[start of Extracted records]

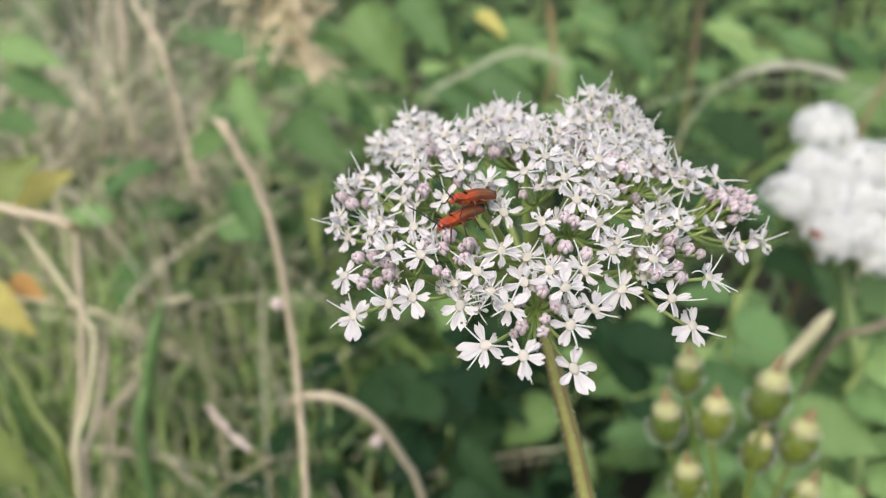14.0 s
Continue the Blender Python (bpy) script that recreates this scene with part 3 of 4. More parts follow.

[end of Extracted records]
[start of Extracted records]

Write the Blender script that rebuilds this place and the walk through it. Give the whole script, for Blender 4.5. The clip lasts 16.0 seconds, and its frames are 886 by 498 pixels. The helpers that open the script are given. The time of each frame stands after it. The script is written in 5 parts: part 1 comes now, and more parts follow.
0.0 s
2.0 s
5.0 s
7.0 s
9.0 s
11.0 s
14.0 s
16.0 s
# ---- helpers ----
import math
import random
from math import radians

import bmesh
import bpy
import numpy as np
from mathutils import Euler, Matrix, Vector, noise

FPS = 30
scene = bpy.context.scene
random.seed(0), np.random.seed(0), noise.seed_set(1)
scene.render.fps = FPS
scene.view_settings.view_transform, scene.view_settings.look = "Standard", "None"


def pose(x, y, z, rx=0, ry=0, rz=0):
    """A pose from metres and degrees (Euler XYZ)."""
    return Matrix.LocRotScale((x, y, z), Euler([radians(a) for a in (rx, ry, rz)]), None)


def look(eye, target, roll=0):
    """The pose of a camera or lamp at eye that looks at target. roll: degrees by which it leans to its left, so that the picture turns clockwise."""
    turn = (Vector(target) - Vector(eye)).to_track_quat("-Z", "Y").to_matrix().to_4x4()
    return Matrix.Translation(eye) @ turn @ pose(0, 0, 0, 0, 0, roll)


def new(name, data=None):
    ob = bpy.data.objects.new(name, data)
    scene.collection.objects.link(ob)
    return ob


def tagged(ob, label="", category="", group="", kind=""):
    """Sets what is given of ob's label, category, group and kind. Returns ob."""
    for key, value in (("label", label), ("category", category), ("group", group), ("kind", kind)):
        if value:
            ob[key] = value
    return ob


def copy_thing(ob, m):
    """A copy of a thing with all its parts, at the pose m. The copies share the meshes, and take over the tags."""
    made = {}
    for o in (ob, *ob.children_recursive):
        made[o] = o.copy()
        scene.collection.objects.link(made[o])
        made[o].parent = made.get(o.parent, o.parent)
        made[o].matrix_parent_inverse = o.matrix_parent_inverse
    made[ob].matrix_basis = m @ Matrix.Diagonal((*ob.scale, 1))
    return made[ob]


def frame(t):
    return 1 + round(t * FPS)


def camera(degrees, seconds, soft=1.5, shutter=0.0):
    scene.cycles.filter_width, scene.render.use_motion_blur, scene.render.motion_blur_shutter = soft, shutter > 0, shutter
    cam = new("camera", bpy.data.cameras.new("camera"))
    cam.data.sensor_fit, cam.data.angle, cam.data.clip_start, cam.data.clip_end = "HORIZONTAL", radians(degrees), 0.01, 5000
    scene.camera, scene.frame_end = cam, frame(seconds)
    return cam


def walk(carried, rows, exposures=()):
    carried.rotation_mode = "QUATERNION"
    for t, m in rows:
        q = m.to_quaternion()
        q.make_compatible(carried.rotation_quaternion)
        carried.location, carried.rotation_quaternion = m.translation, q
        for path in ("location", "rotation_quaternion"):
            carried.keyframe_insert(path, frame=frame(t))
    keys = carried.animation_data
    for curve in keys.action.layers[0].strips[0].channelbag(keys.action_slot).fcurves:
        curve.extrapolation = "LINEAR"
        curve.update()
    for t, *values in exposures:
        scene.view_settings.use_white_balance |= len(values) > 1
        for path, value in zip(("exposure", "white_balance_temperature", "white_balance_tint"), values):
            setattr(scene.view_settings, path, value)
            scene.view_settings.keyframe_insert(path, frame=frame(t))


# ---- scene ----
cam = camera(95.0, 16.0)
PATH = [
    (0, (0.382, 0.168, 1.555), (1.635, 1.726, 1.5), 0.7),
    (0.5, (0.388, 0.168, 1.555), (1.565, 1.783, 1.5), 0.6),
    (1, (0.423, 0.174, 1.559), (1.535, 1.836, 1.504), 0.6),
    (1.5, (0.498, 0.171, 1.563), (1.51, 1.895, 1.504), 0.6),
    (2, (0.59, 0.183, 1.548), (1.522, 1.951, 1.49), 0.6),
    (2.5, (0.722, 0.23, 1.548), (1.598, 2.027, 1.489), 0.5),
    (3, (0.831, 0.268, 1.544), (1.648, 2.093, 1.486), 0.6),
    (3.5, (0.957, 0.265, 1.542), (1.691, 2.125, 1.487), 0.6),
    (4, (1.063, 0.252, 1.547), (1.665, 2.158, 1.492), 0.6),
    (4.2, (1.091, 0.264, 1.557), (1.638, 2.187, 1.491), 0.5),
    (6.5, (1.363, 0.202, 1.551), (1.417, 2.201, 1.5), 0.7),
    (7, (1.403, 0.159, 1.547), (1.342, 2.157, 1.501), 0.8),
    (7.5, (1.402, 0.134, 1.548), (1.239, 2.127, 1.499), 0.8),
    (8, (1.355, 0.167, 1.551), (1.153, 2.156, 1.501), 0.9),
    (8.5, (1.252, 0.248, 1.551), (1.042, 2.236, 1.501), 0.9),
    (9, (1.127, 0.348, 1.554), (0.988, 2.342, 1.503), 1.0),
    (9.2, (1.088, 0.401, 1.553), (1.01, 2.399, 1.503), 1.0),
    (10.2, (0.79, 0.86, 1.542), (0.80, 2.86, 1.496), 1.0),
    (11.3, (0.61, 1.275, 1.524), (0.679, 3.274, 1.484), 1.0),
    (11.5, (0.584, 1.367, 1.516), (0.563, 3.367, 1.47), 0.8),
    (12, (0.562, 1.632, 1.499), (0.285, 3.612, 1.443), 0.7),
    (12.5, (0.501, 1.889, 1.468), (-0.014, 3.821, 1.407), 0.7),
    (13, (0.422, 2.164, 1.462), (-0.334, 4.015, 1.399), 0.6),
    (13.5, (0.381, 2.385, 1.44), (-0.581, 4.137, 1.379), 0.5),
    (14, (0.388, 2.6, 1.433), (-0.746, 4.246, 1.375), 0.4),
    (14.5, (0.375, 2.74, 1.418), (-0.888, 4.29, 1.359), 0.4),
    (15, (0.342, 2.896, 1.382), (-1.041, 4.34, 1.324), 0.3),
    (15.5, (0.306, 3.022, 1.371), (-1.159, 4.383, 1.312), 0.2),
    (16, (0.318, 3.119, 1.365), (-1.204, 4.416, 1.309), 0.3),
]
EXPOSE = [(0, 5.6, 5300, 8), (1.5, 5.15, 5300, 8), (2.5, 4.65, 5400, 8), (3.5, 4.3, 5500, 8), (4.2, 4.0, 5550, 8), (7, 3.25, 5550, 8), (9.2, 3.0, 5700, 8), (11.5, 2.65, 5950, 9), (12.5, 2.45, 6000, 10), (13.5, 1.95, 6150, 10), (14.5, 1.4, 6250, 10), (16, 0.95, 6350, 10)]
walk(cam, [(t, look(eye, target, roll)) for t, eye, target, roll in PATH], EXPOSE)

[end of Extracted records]

Exactly the lines from the line with "keys = carried.animation_data" to the line with "scene.view_settings.keyframe_insert(path, frame=frame(t))", both included, are to be extracted, and no others.

* _Result below_:
    keys = carried.animation_data
    for curve in keys.action.layers[0].strips[0].channelbag(keys.action_slot).fcurves:
        curve.extrapolation = "LINEAR"
        curve.update()
    for t, *values in exposures:
        scene.view_settings.use_white_balance |= len(values) > 1
        for path, value in zip(("exposure", "white_balance_temperature", "white_balance_tint"), values):
            setattr(scene.view_settings, path, value)
            scene.view_settings.keyframe_insert(path, frame=frame(t))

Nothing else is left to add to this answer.